Life is hard. It’s harder if you’re stupid.
At their core most commercial CFD codes are crap. I mean it; they are generally based on terrible methods. They have wonderful user interfaces, mesh generation and visualization capability, but their solvers are mostly ancient garbage. Most of them rely upon methods that are more than two decades old. Even then the methods were not the best available then, but instead chosen for “robustness” rather than accuracy. One is fortunate if they can find a reliable second-order discretization and the standards for solving nonlinear systems of equations are pathetic (the community accepts a nonlinear residual that is enormous!). Turbulence is modeled using old antiquated methods of similar vintage.

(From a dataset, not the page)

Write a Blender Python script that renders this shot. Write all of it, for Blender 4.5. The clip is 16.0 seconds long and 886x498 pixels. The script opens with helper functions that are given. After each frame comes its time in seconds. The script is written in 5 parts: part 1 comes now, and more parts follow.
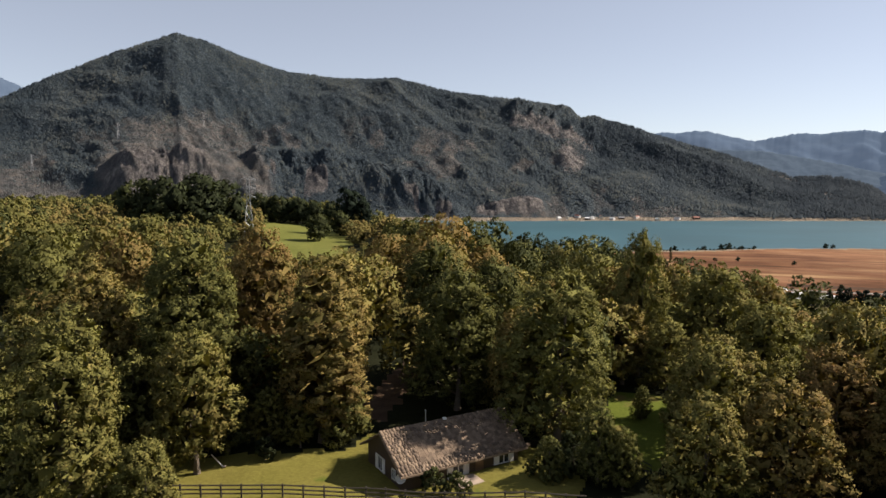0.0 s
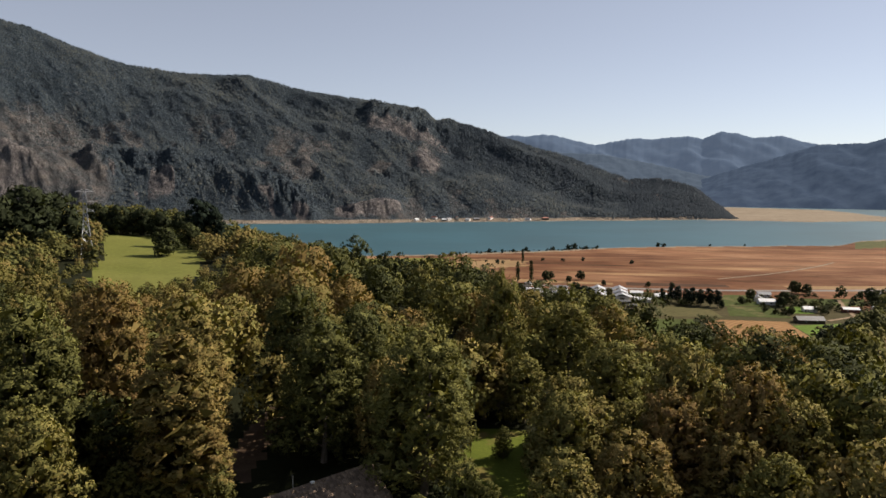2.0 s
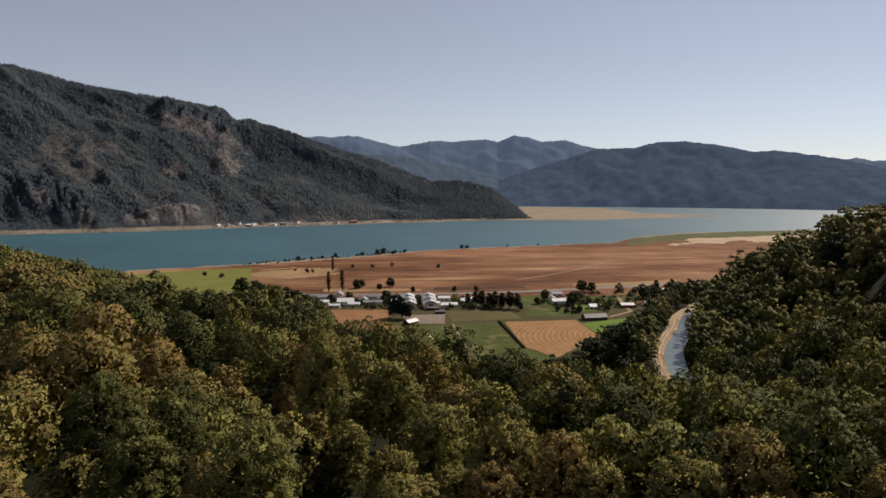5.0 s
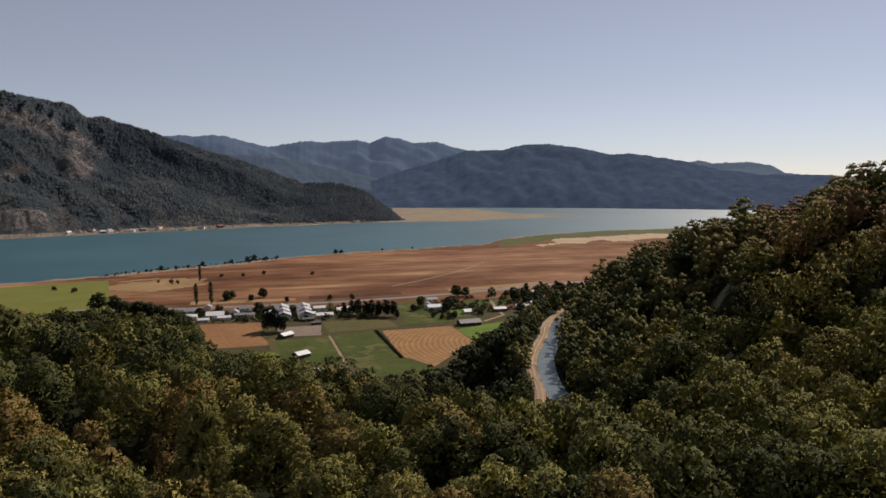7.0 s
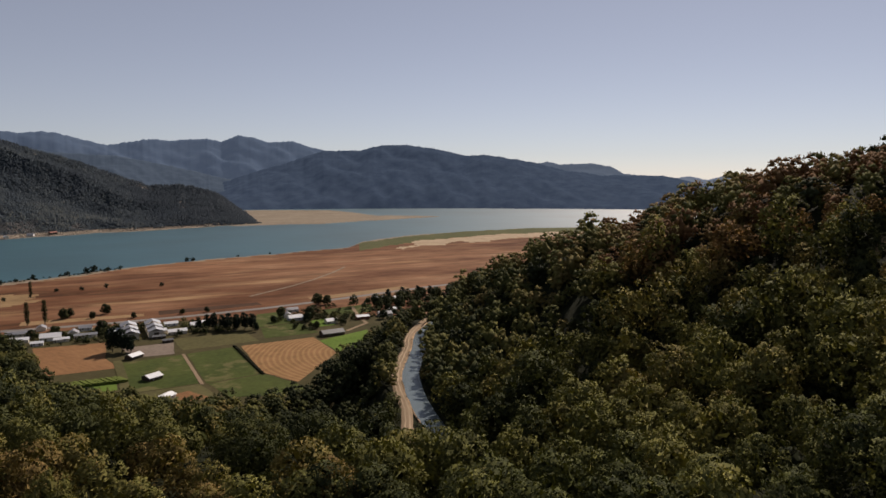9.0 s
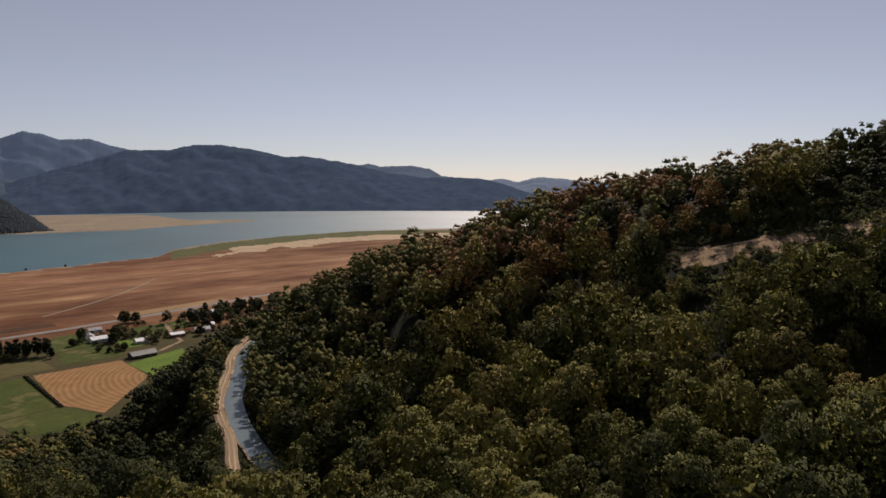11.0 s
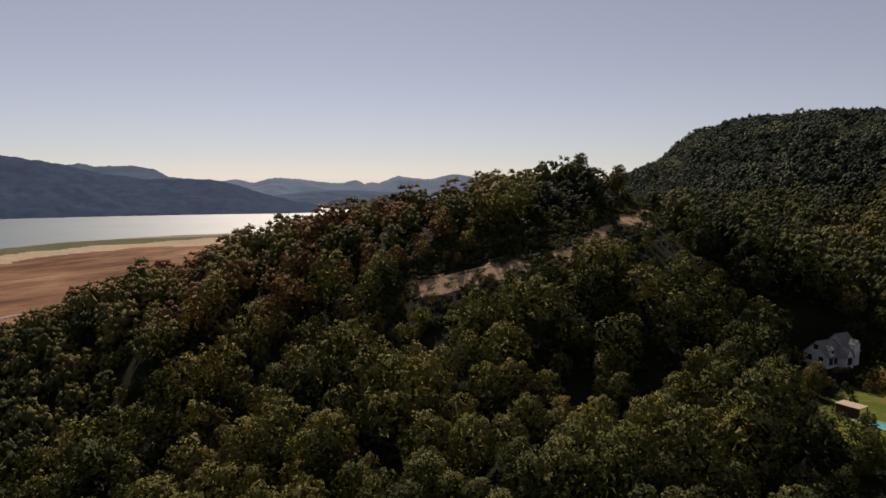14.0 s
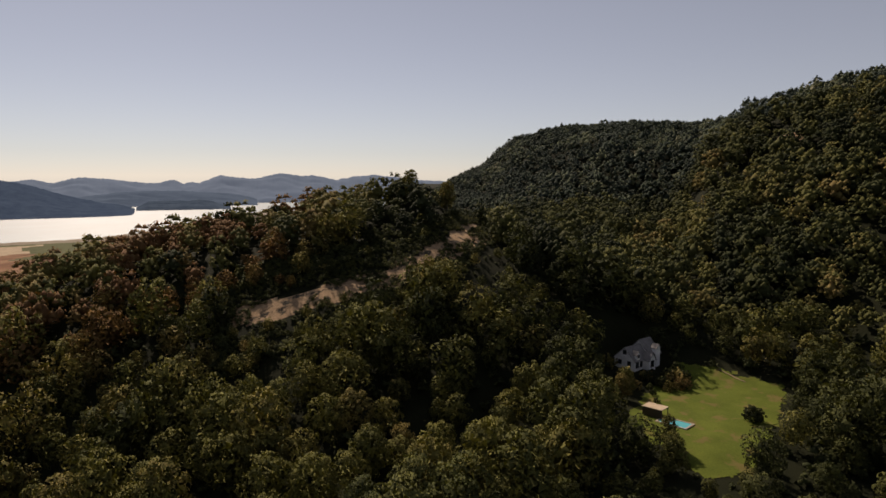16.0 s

Of course, the acceptance of this terrible technology is aided by the relative lack of progress over the last couple of decades in no small part due to the shift in emphasis toward hardware and away from algorithms and methods. The real core of the problem is the willingness of the community to accept this crap as state of the art. Stunning visuals seal the deal and help craft the path toward mediocrity.
Without change something sleeps inside us, and seldom awakens. The sleeper must awaken.
Colorful fluid dynamics should be an insult; instead it has become the path to professional success and stunted progress.